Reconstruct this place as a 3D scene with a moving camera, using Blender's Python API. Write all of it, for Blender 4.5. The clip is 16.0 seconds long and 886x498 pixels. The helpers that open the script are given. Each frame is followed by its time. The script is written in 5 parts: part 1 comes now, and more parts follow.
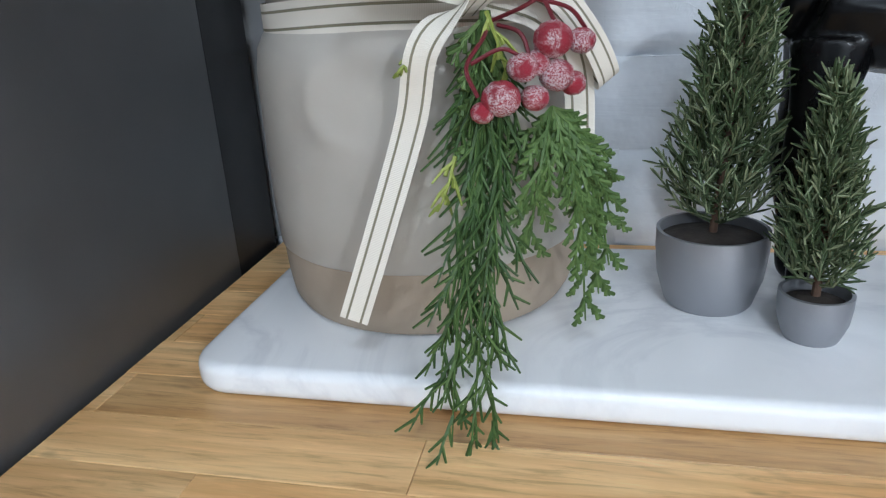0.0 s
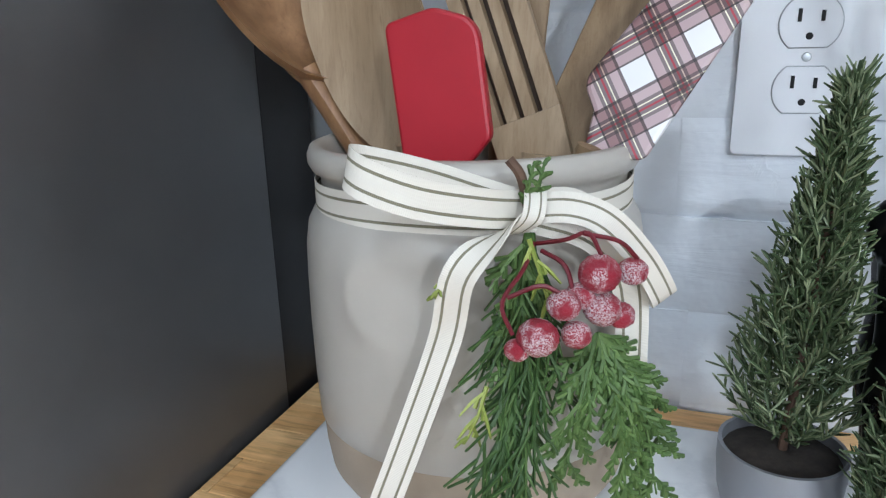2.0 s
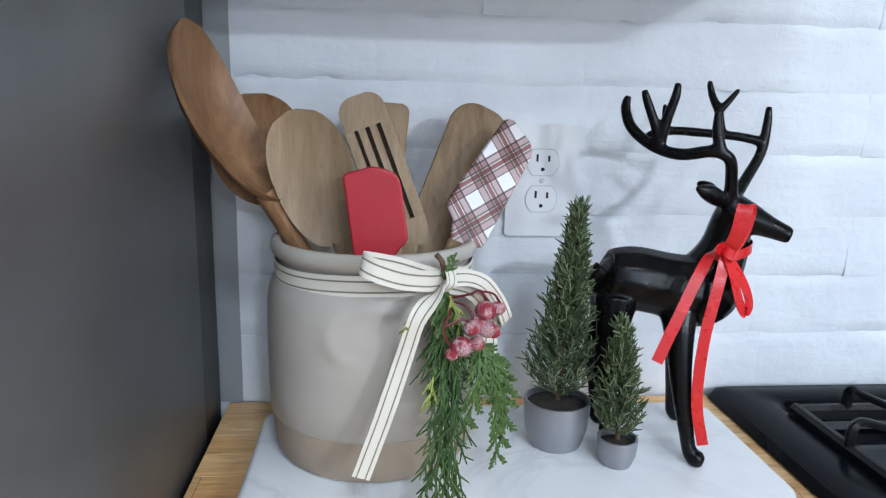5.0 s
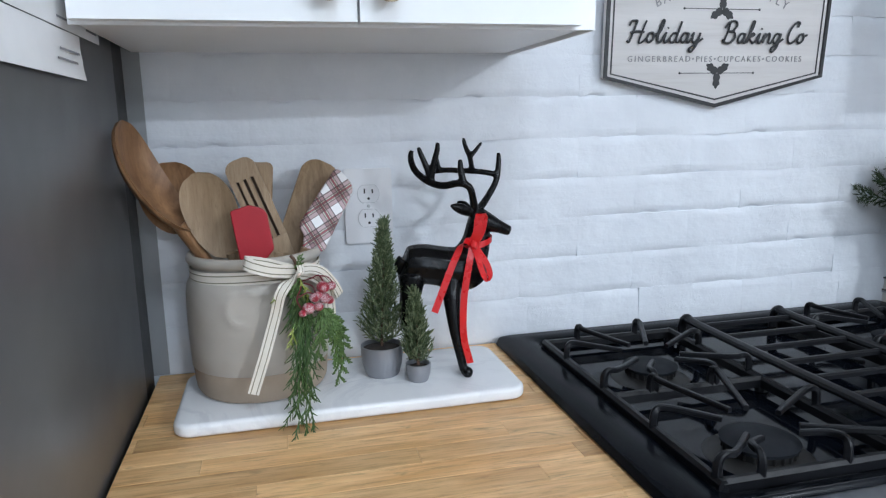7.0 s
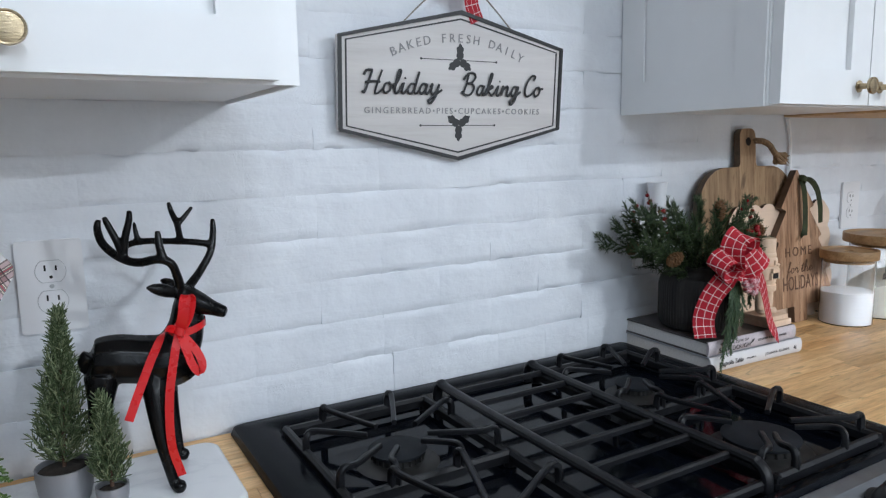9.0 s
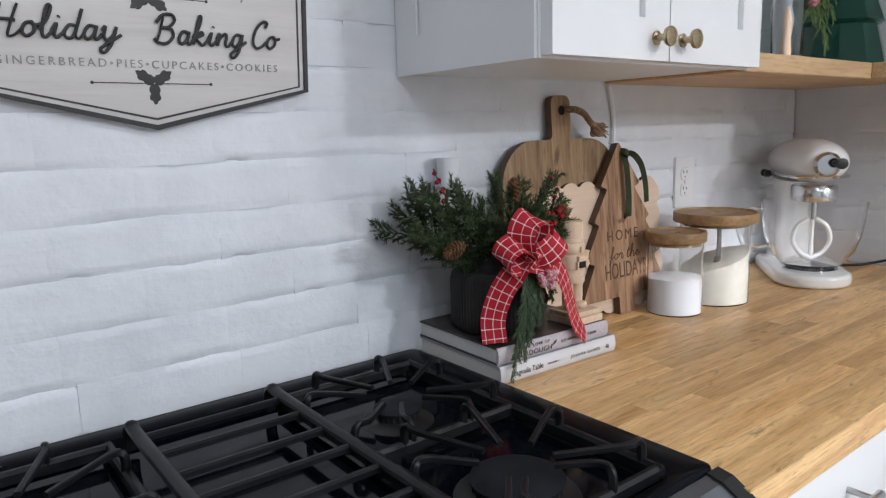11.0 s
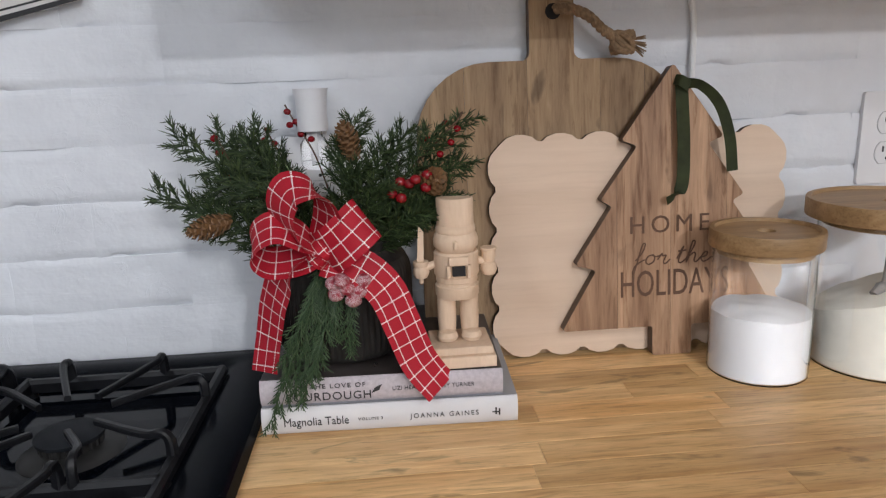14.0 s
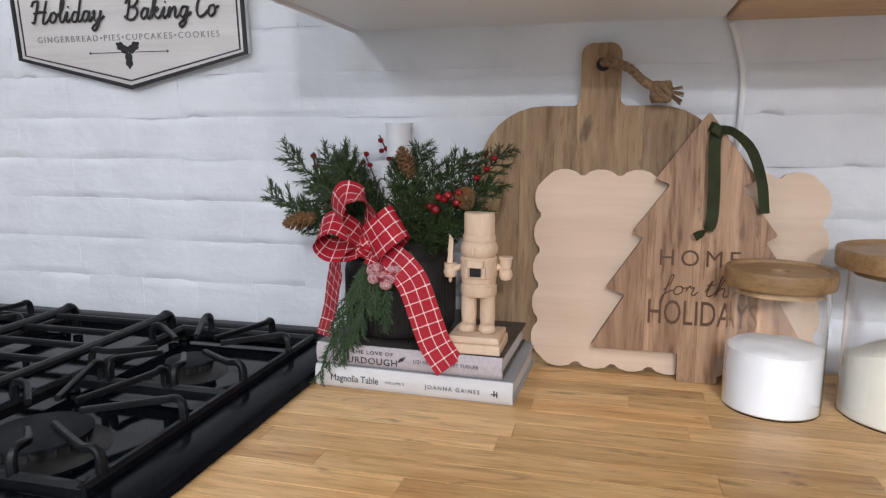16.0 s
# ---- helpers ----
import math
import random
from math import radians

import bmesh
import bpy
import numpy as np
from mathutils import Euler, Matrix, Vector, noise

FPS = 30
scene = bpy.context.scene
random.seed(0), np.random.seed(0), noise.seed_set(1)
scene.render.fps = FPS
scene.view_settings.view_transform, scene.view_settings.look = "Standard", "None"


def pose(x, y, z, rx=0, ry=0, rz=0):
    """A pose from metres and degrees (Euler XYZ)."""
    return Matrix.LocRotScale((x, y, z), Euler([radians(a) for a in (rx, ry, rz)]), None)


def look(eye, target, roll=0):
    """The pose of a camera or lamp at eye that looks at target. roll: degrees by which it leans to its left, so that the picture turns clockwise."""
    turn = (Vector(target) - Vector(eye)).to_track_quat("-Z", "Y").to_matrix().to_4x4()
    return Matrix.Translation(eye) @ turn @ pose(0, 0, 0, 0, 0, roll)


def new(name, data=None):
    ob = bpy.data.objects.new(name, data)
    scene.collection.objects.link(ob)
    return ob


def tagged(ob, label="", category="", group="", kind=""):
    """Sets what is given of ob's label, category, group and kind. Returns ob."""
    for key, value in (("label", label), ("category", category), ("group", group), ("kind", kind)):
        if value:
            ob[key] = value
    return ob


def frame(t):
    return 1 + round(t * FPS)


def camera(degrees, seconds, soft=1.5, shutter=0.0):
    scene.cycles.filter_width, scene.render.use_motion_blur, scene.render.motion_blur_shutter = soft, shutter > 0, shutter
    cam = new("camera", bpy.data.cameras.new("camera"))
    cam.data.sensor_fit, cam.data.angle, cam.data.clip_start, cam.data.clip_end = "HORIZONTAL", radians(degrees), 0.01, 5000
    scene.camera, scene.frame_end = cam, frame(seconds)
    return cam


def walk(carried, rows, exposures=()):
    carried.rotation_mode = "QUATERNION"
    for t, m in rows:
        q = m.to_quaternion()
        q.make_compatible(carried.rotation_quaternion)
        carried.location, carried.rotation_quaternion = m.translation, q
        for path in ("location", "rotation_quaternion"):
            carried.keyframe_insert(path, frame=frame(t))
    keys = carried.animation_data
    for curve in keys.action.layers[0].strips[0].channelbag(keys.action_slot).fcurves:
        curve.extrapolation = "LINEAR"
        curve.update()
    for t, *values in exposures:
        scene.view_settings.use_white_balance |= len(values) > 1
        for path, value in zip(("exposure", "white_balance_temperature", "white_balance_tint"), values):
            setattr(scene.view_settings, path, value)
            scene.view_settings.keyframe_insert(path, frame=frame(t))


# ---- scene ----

—————

STATED TASK
Extract only the lines from the line with "from math import radians" through the line with "pose from metres", keeping both end lines exactly as they are.

ANSWER TO THE TASK
from math import radians

import bmesh
import bpy
import numpy as np
from mathutils import Euler, Matrix, Vector, noise

FPS = 30
scene = bpy.context.scene
random.seed(0), np.random.seed(0), noise.seed_set(1)
scene.render.fps = FPS
scene.view_settings.view_transform, scene.view_settings.look = "Standard", "None"


def pose(x, y, z, rx=0, ry=0, rz=0):
    """A pose from metres and degrees (Euler XYZ)."""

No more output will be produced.